##### Given records #####

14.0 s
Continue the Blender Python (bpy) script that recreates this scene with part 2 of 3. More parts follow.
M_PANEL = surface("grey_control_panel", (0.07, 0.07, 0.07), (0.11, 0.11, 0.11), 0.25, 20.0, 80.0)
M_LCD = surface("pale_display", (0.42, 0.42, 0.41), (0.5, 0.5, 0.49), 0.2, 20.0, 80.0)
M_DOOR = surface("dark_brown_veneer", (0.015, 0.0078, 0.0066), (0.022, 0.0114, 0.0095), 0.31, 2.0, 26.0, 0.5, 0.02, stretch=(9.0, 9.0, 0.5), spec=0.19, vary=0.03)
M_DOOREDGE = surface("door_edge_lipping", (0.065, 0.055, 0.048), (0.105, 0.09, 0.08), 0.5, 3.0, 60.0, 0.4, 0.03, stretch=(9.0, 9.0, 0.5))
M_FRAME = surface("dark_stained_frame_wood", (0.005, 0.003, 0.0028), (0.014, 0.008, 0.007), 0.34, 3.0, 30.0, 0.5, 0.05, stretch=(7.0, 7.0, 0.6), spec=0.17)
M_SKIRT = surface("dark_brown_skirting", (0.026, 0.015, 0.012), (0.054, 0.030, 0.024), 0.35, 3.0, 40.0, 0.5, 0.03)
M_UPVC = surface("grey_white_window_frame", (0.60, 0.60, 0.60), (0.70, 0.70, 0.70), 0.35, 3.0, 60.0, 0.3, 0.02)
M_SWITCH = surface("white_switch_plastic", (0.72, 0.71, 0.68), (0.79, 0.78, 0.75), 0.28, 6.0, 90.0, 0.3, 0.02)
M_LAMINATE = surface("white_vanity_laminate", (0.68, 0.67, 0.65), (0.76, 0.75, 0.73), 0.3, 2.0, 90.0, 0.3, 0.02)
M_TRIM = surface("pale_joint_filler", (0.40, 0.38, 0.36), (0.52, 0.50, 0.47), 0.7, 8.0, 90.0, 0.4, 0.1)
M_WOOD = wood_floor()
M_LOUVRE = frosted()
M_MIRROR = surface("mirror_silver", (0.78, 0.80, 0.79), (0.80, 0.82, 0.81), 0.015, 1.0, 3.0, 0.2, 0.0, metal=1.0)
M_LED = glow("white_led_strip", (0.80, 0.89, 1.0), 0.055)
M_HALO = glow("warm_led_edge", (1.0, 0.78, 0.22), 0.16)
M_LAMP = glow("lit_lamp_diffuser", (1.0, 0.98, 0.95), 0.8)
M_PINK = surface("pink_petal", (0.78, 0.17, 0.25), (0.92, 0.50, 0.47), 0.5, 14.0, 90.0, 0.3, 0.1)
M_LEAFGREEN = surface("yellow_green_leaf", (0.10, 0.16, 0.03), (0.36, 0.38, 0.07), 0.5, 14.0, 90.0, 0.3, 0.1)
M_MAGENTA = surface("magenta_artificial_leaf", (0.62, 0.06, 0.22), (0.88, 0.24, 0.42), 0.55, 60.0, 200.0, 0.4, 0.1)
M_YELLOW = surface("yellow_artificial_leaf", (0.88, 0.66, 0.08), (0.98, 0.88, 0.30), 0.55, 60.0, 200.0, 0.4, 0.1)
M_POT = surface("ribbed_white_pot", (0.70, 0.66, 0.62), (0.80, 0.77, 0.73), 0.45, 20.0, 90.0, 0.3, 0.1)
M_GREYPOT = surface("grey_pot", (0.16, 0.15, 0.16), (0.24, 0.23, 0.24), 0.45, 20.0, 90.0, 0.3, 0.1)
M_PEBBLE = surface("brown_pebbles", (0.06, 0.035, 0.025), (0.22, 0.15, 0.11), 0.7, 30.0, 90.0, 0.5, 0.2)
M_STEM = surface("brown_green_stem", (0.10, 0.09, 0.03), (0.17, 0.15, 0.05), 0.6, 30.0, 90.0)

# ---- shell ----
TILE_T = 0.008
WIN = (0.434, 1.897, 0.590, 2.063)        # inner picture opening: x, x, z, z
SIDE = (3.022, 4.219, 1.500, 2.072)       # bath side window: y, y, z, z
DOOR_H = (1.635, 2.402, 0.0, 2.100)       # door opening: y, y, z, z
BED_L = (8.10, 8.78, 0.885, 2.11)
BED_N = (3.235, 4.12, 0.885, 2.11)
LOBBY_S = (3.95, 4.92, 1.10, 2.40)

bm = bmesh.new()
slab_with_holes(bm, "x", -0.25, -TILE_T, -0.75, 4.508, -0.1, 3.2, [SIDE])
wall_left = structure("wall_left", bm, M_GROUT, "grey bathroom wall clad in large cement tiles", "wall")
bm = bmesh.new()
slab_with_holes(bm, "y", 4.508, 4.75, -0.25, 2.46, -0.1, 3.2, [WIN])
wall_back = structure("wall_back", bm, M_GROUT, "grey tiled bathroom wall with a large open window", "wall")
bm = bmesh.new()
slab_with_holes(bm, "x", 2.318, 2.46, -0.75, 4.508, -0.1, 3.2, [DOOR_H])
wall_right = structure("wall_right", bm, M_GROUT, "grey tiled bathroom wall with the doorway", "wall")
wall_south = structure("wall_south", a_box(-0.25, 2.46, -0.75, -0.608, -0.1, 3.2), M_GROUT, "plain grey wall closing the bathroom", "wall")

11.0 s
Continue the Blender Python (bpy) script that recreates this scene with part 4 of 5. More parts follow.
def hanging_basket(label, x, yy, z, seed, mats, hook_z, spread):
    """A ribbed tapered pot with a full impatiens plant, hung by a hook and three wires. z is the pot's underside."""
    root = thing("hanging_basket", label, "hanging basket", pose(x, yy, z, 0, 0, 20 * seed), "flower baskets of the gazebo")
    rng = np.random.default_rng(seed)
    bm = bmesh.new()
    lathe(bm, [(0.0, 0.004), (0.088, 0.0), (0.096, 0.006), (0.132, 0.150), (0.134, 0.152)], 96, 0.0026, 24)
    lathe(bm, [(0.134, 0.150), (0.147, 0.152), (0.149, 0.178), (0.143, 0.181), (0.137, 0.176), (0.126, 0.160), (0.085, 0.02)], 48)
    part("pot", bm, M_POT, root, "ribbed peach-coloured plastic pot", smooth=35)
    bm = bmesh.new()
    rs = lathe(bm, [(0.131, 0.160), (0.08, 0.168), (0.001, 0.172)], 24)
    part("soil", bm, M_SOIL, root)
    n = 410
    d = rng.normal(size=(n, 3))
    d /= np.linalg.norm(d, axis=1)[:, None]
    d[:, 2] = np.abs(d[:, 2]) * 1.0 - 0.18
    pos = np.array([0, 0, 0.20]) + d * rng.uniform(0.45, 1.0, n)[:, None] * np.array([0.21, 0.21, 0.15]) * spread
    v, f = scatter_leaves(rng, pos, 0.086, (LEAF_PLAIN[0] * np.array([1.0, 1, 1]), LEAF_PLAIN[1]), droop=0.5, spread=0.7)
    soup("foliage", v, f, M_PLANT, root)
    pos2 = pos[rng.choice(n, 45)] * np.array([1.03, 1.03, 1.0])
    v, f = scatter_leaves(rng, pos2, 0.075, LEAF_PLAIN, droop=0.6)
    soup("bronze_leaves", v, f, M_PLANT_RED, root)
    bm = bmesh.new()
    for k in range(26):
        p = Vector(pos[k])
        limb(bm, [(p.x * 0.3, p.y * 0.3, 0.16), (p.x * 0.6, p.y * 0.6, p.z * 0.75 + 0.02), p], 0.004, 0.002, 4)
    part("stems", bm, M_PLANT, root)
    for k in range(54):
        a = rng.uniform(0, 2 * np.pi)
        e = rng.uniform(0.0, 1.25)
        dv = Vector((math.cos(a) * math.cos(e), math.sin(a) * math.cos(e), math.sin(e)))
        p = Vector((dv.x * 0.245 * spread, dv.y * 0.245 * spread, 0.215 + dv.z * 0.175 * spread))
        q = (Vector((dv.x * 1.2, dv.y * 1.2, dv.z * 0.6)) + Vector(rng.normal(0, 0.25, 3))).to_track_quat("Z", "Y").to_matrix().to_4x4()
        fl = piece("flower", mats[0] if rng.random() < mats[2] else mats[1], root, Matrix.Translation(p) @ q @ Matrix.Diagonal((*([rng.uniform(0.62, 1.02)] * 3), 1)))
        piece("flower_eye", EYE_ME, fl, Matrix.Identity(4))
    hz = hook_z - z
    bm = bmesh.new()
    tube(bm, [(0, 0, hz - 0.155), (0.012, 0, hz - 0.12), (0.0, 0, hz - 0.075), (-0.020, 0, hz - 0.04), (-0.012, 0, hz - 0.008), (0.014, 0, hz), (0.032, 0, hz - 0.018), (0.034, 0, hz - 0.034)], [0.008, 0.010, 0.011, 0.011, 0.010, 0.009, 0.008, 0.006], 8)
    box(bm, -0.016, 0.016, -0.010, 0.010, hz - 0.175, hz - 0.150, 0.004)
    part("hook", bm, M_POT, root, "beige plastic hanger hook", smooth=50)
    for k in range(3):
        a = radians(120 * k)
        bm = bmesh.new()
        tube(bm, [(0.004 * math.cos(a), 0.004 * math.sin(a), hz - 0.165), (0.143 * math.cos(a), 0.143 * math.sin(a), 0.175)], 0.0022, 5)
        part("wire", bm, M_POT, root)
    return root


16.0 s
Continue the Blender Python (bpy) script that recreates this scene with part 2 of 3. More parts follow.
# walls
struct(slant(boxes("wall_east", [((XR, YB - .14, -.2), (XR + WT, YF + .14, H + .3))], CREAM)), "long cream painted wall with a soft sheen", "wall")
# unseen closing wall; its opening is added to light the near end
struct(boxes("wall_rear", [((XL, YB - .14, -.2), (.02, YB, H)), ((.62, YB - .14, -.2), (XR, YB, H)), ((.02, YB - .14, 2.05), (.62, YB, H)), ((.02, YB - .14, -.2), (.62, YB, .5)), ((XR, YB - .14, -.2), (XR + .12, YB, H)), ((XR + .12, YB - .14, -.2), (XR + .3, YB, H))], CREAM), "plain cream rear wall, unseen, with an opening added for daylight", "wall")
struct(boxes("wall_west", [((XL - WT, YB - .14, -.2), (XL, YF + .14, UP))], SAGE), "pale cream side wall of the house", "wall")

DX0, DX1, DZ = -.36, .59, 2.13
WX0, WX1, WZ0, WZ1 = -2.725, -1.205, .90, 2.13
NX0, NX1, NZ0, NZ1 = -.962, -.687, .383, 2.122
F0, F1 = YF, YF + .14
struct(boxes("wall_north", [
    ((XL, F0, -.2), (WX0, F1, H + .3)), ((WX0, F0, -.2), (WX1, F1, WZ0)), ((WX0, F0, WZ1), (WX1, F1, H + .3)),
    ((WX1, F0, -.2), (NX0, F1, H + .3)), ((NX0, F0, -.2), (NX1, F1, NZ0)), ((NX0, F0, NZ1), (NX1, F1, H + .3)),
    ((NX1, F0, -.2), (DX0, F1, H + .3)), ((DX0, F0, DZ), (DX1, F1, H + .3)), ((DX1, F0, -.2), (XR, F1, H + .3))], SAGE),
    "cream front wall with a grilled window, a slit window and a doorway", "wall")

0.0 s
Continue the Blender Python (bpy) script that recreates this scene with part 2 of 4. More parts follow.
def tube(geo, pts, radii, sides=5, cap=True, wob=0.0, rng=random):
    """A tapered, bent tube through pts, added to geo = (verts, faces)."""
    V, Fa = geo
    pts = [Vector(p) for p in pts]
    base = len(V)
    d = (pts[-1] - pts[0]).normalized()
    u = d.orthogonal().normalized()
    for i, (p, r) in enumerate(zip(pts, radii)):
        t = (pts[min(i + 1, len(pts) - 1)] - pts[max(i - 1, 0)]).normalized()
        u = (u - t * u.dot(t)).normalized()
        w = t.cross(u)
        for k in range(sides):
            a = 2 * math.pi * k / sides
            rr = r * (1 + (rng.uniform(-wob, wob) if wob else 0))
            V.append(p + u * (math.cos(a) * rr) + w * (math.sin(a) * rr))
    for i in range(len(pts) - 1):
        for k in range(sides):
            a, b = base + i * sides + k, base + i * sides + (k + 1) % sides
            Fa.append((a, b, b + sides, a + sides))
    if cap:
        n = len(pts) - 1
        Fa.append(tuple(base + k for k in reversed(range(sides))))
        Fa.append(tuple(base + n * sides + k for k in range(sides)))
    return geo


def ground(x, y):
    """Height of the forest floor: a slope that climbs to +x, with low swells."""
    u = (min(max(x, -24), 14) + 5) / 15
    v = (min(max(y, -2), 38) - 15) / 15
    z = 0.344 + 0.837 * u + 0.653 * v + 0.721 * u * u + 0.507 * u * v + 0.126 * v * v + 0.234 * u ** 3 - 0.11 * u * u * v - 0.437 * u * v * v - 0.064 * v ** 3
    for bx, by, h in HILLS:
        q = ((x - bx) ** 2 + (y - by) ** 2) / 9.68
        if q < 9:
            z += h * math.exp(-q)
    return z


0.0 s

#####

#### Job:
From the listing above, copy out each line where the word "script" appears.

#### Exercise response:
Continue the Blender Python (bpy) script that recreates this scene with part 2 of 3. More parts follow.
Continue the Blender Python (bpy) script that recreates this scene with part 4 of 5. More parts follow.
Continue the Blender Python (bpy) script that recreates this scene with part 2 of 3. More parts follow.
Continue the Blender Python (bpy) script that recreates this scene with part 2 of 4. More parts follow.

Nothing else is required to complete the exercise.